Last, here are some links to some recent non-film classical dance performances of Lakshmi's: a very standard Bharatanatyam performance from Swarasaagaram (video no longer available), and some lovely slow choreography at FOMAA 2010.  Is it just me or does her araimandi seem kinda crappy?

For some more fun reading about Lakshmi:
Lakshmi Gopalaswamy- Goddess in the Hearts of Malayalees - Sulekha, 2009
Framed! - The Hindu, 2008 (no longer viewable online nor archived)
Lakshmi Plans to Devote More Time For Dance - The Hindu, 2010
Stepped Into a New Phase - The Hindu, 2007


  1. Minai, that's a very nice post about Lakshmi Gopalaswamy, who is also one of my favorite dancers of recent years. But I have to disagree with you re. your criticisms of the music in Kochu Kochu Santhoshangal. It's funny, because I'm the vintage film fanatic, and here I am defending electric guitars, etc., in an Indian dance film. But, look, electric guitars and synthesizers, etc., are part of the fusion style of Ilaiyaraaja. I think he actually has been a brilliant music director, for the most part, and as modern South Indian music directors go, I like him more than A.R. Rahman.

    Among the songs that seem to irritate you, I am quite fond of "Shiva Karuda." In fact, I can't imagine not liking it (unless you're some kind of classical purist or something :) ). I don't like "Ghana Shyama" as much, but, really, it's not that bad.

    Wikipedia has a pretty good entry on Ilaiyaraaja, where it discusses how he is very highly regarded for his innovations, etc.:

    Ilaiyaraaja also has had international influence... In fact, I first discovered his greatest soundtrack (IMO), for the film Thalapathi, by tracing back a sample in an M.I.A. song. :)

  2. Richard - Happy to hear she's also one of your favorite dancers. :) Though I am surprised that you like the songs that I vehemently hate! :) I think I dislike them so much because the synth sounds are very dated in terms of realistic quality.

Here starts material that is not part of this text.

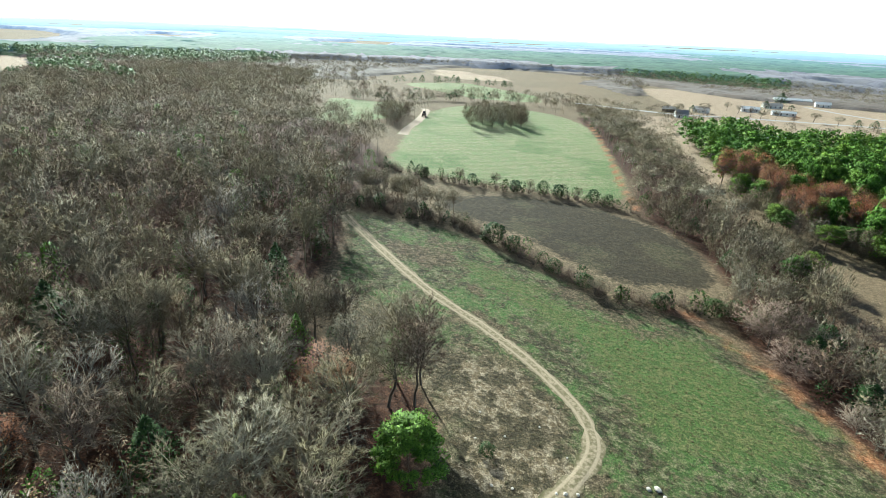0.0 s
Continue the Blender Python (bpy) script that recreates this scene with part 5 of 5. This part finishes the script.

I used to compose music on a Roland synthesizer back in the late 90s (I still have it actually!) and it created realistic sounding instruments and departed wildly from the cheapo keyboard I had as a kid (which unfortunately sounds like what Ilaiyaraja used in these songs!). So perhaps it's really the choice of synth instruments he's used that I object to rather than their use themselves, as I think electric guitars and strings could have been integrated nicely had they sounded like actual electric guitars and strings. Pet peeve of mine perhaps? :) Although I guess I should tread more lightly when criticising such a respected artist as Ilaiyaraaja. :)

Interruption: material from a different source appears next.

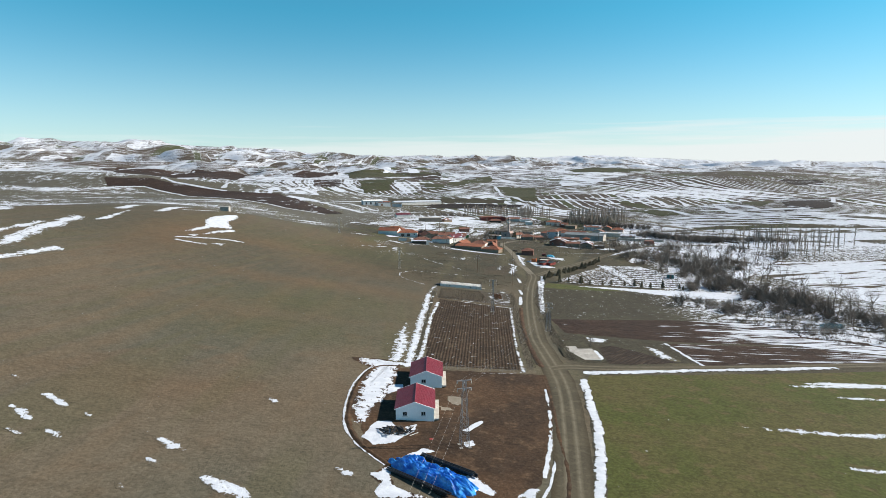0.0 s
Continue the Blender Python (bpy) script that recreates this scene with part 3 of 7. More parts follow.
ROAD = smooth_line([(11.5, 78), (13.2, 96), (15.1, 118), (16.7, 144), (16.2, 162), (13.8, 184), (12.4, 204), (13.2, 254), (16.0, 300), (18.9, 328), (18.7, 339)])
LANE = smooth_line([(18.7, 336), (15.8, 357.5), (12.6, 371), (10.6, 398), (8.4, 418), (5.6, 436), (2.9, 451.5), (1.8, 459), (2.9, 467.5), (7.7, 478), (16, 492), (30, 500)])
DIRT = smooth_line([(18.5, 331), (28.7, 352.5), (44.6, 379), (64.2, 411), (86.0, 449), (106.6, 481), (128.2, 500), (175, 512)])
STREET = smooth_line([(-51.8, 527.8), (-34.4, 517.5), (-15.9, 508.6), (-1.0, 501.8), (10.7, 495.8), (16.4, 492.4)])
NORTH = smooth_line([(13.7, 494.6), (10.1, 502.0), (9.6, 540.1), (12.1, 566.9), (19.8, 592.7), (28.8, 611.3), (43.4, 637.9), (57.4, 661.5)])
CROSS = smooth_line([(71.6, 488.6), (81.9, 492.4), (97.5, 495.6), (111.6, 498.0), (127.3, 505.0)])
FARWAY = smooth_line([(138.6, 745.7), (151.7, 712.7), (167.7, 679.1), (183.4, 633.1), (198.5, 599.9), (216.0, 565.9)])
SIDE = smooth_line([(15, 165), (20.0, 168), (33.8, 170.3), (61.1, 177.1), (103.2, 188.6), (190, 212)])
ribbon("road", ROAD, 7.4, M_ROAD, "broad unpaved dirt road with wheel tracks", 0.07)
ribbon("road_lane", LANE, 3.6, M_LANE, "pale gravel lane into the village", 0.055, seed=2)
ribbon("road_dirt", DIRT, 5.6, M_ROAD, "dirt track along the orchard", 0.06, seed=4)
ribbon("road_side", SIDE, 5.2, M_ROAD, "dirt side road between the fields", 0.08, seed=6)
ribbon("road_street", STREET, 4.0, M_ROAD, "muddy village street with slush", 0.08, seed=8, snow=0.24)
ribbon("road_north", NORTH, 3.4, M_LANE, "pale lane past the mosque", 0.08, seed=9, snow=0.26)
ribbon("road_cross", CROSS, 4.0, M_ROAD, "dirt lane before the warehouse", 0.08, seed=10, snow=0.14)
ribbon("road_far", FARWAY, 4.6, M_LANE, "pale dirt road beyond the village", 0.12, seed=11, snow=0.26)
patch("field_ploughed", [(-25.3, 248), (5.5, 243.4), (7.1, 161.2), (-19.9, 158), (-23.6, 192)], M_PLOUGH, "dark ploughed field with long furrows", 0.05, 1.0, 0.4, snow=0.16, fine=1.0)
patch("field_garden", [(-27, 273.4), (-7.9, 275.4), (5.9, 275.5), (5.0, 248), (-26.3, 250)], M_GARDEN, "overgrown garden plot with dead weeds", 0.05, 1.0, 0.4, snow=lambda x, y: 0.08 + 0.25 * sstep(x, -10, 0), fine=1.0)
patch("yard", [(-28.7, 154), (13.7, 159.5), (13.6, 143.8), (12.4, 123.4), (8.7, 101.2), (5, 92), (-7.1, 90), (-18.8, 100), (-26, 108.7), (-31.6, 132)], M_RED_SOIL, "levelled yard of bare reddish soil", 0.05, 1.0, 0.8)
patch("field_wheat", [(24.7, 162), (61, 171.5), (116.7, 186), (190, 206), (210, 120), (150, 60), (17, 60), (18.3, 97), (21.4, 120), (22.3, 154)], M_WHEAT, "field of young green winter wheat", 0.05, 1.2, 0.4, snow=0.13, fine=0.6)
patch("field_brown", [(19.8, 229.7), (67.8, 244.8), (118.6, 251.8), (147.5, 238.3), (167.5, 229.1), (151.5, 206.5), (127.6, 205.0), (101.3, 212.9), (61.5, 206.9), (23.4, 208.4)], M_PLOUGH_X, "harrowed brown field striped with snow", 0.05, 1.0, 0.4, snow=lambda x, y: 0.13 + 0.44 * sstep(x, 42, 118), streak=1.0)
patch("field_striped", [(56.6, 204.0), (61.1, 179.6), (118.0, 191.2), (143.4, 195.0), (127.1, 204.2), (104.6, 212.1)], M_PLOUGH_X, "dark field with lines of snow", 0.055, 1.0, 0.3, snow=lambda x, y: 0.30 + 0.16 * sstep(x, 90, 130), streak=1.0)
patch("field_plot", [(18.9, 206.5), (55.9, 205), (61.5, 181.7), (23.5, 172.8), (19.2, 185)], M_STUBBLE, "rough plot beside the road", 0.04, 1.0, 0.4, snow=0.2, fine=0.7)
patch("field_stubble", [(22, 299), (65, 308), (94, 299.5), (97, 250), (51.9, 235.5), (19.5, 233)], M_STUBBLE, "grey-green stubble field", 0.04, 1.2, 0.4, snow=lambda x, y: 0.14 + 0.09 * rough(x, y, 12, 91) + 0.34 * sstep(x, 62, 98), fine=0.9)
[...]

  3. Oh! Googled the M.I.A. Thalapathi connection and found your old blog post on the subject! :) At first I was thinking you meant her "Boys" song, but I see it's "Bamboo Banga!" Interesting, I did not know that! :) Edit: Oops, I meant Bird Flu!

  4. well you guys are both right.while illayaraja is a certified genius and some kind of an orchestral composer god, he has had many decades of composing music and some of those decades contain years of very indifferent music.

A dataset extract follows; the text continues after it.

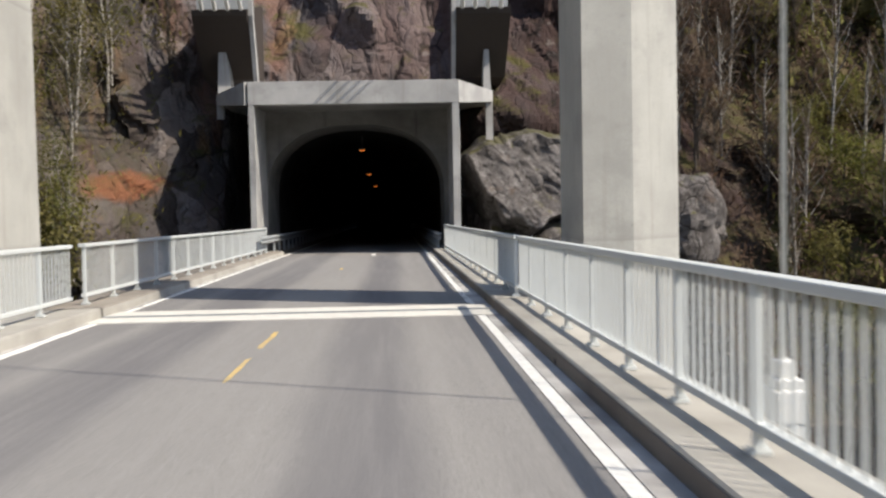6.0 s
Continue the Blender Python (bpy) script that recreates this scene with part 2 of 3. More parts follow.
def rock_nodes(n):
    """The bare cliff: slabs of grey gneiss with rusty, ochre and dark seams between them."""
    warp = n.t.nodes.new("ShaderNodeVectorMath")
    warp.operation = "MULTIPLY_ADD"
    tex = n.t.nodes.new("ShaderNodeTexNoise")
    tex.inputs["Scale"].default_value = 0.55
    tex.inputs["Detail"].default_value = 5
    n.t.links.new(n.pos, tex.inputs["Vector"])
    n.t.links.new(tex.outputs["Color"], warp.inputs[0])
    warp.inputs[1].default_value = (1.7, 1.7, 1.7)
    n.t.links.new(n.pos, warp.inputs[2])

    def cell(scale, stretch, feature, turn):
        mp = n.t.nodes.new("ShaderNodeMapping")
        mp.inputs["Scale"].default_value = stretch
        mp.inputs["Rotation"].default_value = (0.2, turn, 0.1)
        n.t.links.new(warp.outputs[0], mp.inputs["Vector"])
        v = n.t.nodes.new("ShaderNodeTexVoronoi")
        v.feature = feature
        v.inputs["Scale"].default_value = scale
        n.t.links.new(mp.outputs[0], v.inputs["Vector"])
        return v.outputs["Distance"] if feature == "DISTANCE_TO_EDGE" else v.outputs["Color"]

    tone = n.axis(0, cell(0.36, (1.7, 1, 0.75), "F1", 0.45))
    tone2 = n.axis(1, cell(0.95, (1.7, 1, 0.8), "F1", 0.45))
    mid = n.noise(0.42, 6, 0.65, (1.0, 1.0, 0.55), 3, 0.6)
    c = n.mix(n.ramp(n.math("ADD", n.math("MULTIPLY", tone, 0.6), n.math("MULTIPLY", mid, 0.6)), 0.25, 0.95), (0.052, 0.042, 0.041), (0.190, 0.162, 0.154))
    c = n.mix(n.ramp(tone2, 0.55, 0.95, 0.0, 0.5), c, (0.105, 0.100, 0.106))
    c = n.mix(n.ramp(n.noise(0.21, 5, 0.6, (1.3, 1, 0.4), 21), 0.53, 0.66, 0.0, 0.65), c, (0.150, 0.075, 0.050))
    c = n.mix(n.ramp(n.noise(0.36, 5, 0.6, (1.6, 1, 0.2), 31), 0.58, 0.72, 0.0, 0.7), c, (0.20, 0.120, 0.058))
    c = n.mix(n.ramp(n.noise(0.09, 4, 0.6, seed=11), 0.50, 0.66, 0.0, 0.6), c, (0.105, 0.066, 0.060))
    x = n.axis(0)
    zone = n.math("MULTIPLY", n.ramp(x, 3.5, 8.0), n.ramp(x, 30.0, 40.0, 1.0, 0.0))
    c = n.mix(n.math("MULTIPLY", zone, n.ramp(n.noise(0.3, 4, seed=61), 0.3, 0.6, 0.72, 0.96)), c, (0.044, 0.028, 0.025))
    rx, rz = n.math("DIVIDE", n.math("ADD", x, 11.4), 1.5), n.math("DIVIDE", n.math("SUBTRACT", n.axis(2), 1.6), 0.8)
    rust = n.math("ADD", n.math("ADD", n.math("MULTIPLY", rx, rx), n.math("MULTIPLY", rz, rz)), n.math("MULTIPLY", n.noise(1.1, 5, seed=63), 1.6))
    c = n.mix(n.ramp(rust, 1.1, 1.9, 0.85, 0.0), c, (0.235, 0.085, 0.042))
    e1, e2 = cell(0.36, (1.7, 1, 0.75), "DISTANCE_TO_EDGE", 0.45), cell(0.95, (1.7, 1, 0.8), "DISTANCE_TO_EDGE", 0.45)
    n.relief = n.math("ADD", n.ramp(e1, 0.0, 0.16), n.math("MULTIPLY", n.ramp(e2, 0.0, 0.14), 0.5))
    part1 = n.ramp(n.noise(0.5, 3, seed=51), 0.40, 0.60)
    c = n.mix(n.math("MULTIPLY", n.ramp(e1, 0.0, 0.045, 0.9, 0.0), part1), c, (0.018, 0.015, 0.014))
    c = n.mix(n.math("MULTIPLY", n.ramp(e2, 0.0, 0.025, 0.6, 0.0), n.math("SUBTRACT", 1.0, part1)), c, (0.025, 0.021, 0.02))
    c = n.mix(n.ramp(n.noise(3.2, 6, 0.7), 0.30, 0.50, 0.4, 0.0), c, (0.028, 0.024, 0.022))
    c = n.mix(n.ramp(n.noise(1.4, 5, seed=9), 0.62, 0.74, 0.0, 0.45), c, (0.25, 0.225, 0.21))
    up = n.axis(2, n.geo.outputs["Normal"])
    moss = n.math("MULTIPLY", n.ramp(up, 0.35, 0.7), n.ramp(n.noise(0.8, 4, seed=14), 0.46, 0.64))
    c = n.mix(n.math("MULTIPLY", moss, 0.85), c, (0.062, 0.058, 0.018))
    return c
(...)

    how it worked was once someone developed into a visible talent(ARR, who worked with ilayaraja , VS Narasimhan...etc) their egoes would clash and they would leave ilayaraja. these songs in question probably were made when ARR (who was an extremely talented keyboard player..still is) left illayaraja , and he was a keyboardist short.

  5. Maybe its just bad sound recording too..

    vellai pura

    puthiya poovithu

    Mounamana neram

    this period of illayaraja's history was marked with not only bad synth, but also terrible rerecording(sound).

    these are some of illayaraja's early good use of the synth (even if minai may find some of them unrealistic )

    Nenjatthai killathe

    red roses

  6. ramesh - I should clarify that I wasn't intending my criticism of the Kochu songs to be a criticism of Ilaiyaraaja. Which is why I clarified in my comment that I have a thing about not liking synth usage when I get too fixated on visualizing the music director's fingers on the keyboard because the instruments are so abrupt and nonrealistic--but it doesn't have anything to do with Ilaiyaraaja. This would be a good time to admit that I didn't know Ilaiyaraaja was the composer until I read Richard's comment! I just simply don't like those Kochu songs, except for Suma Saayaka. That's all. So no one needs to be "right" or "wrong."

    But this is all very interesting discussion about Ilaiyaaraja. I've gathered from various things I've read that he was very pioneering in merging different musical styles with indian music, but didn't know much detail beyond that. Certainly folks with knowledge about raagas and such probably get much more out of his music than I do being ignorant of classical indian music specifics. I find it interesting that the last two links you listed sound appropriate for their time of composition (1978/80)- perhaps that's why I find it jarring when similar sounds are used in the 2000 Kochu songs.

  7. Ramesh, thank you for the interesting info about Ilaiyaraaja's keyboard players and the ego clashes. :) It's true that the sound quality of the songs you provided (i.e., as bad examples) isn't that good, but the music still isn't bad...

    Minai, I happen to think that primitive, pre-'90s synthesizers and sophisticated post-global-techno electronic equipment of the late '90s each had their own charms. :) (By the way, I'm curious about that cheapo keyboard you had as a kid. Was it a toy? Back in my teens/early 20s, I hung out with a couple of girls in an art-punk group who deliberately stuck to toy instruments. Later, my best friend among them formed a synth-pop band with higher production values that had a top 40 hit. It wasn't bad, but it was more fun when they played toy instruments. :) )

    Anyway, I didn't mean to imply that you were wholly criticizing Ilaiyaraaja or that you had to like the music because it was his. :) But when you talked about the "tacky" music, it seemed as though you were thinking these were people who couldn't have known what they were doing, and so I thought I should mention that this was composed by a guy who was something of a genius. :)

    BTW, the M.I.A. song that sampled Ilaiyaraaja was, indeed, "Bamboo Banga" (while "Bird Flu" contained a sample from an R.P. Patnaik score). The song was "Kaattukuyilu...":

    And, for comparison, here's "Bamboo Banga":

    My favorite song from Thalapathi is "Adi Rakkamma Kaiya Thattu," which could be Ilaiyaraaja's best ever (IMO, but for what it's worth, it also won some awards):

  8. Richard - Wow, your friends had a top 40 hit? Care to share the title? :) I certainly agree that "primitive" synth has its charms- the 80s would be a perfect example of such! :) My old keyboard wasn't quite a "toy" but rather one of those cheap Walmart keyboards that were about 2 feet long- the kind that enamors you when you're nine. But then later I got a Yamaha (not a Roland as I thought) that was full-piano-length and could reproduce just about any sound to real life (piano, guitar, strings) with pedal modulation. It was the coolest thing ever!

    And guess what I happened onto tonight that fits perfectly with this discussion? A tribute to Ilaiyaraaja on CNN-IBN from a couple weeks ago:

  9. Did you watch her in her latest film with vineet in "KHAMBOJI" in the song chenthar ner mukhi!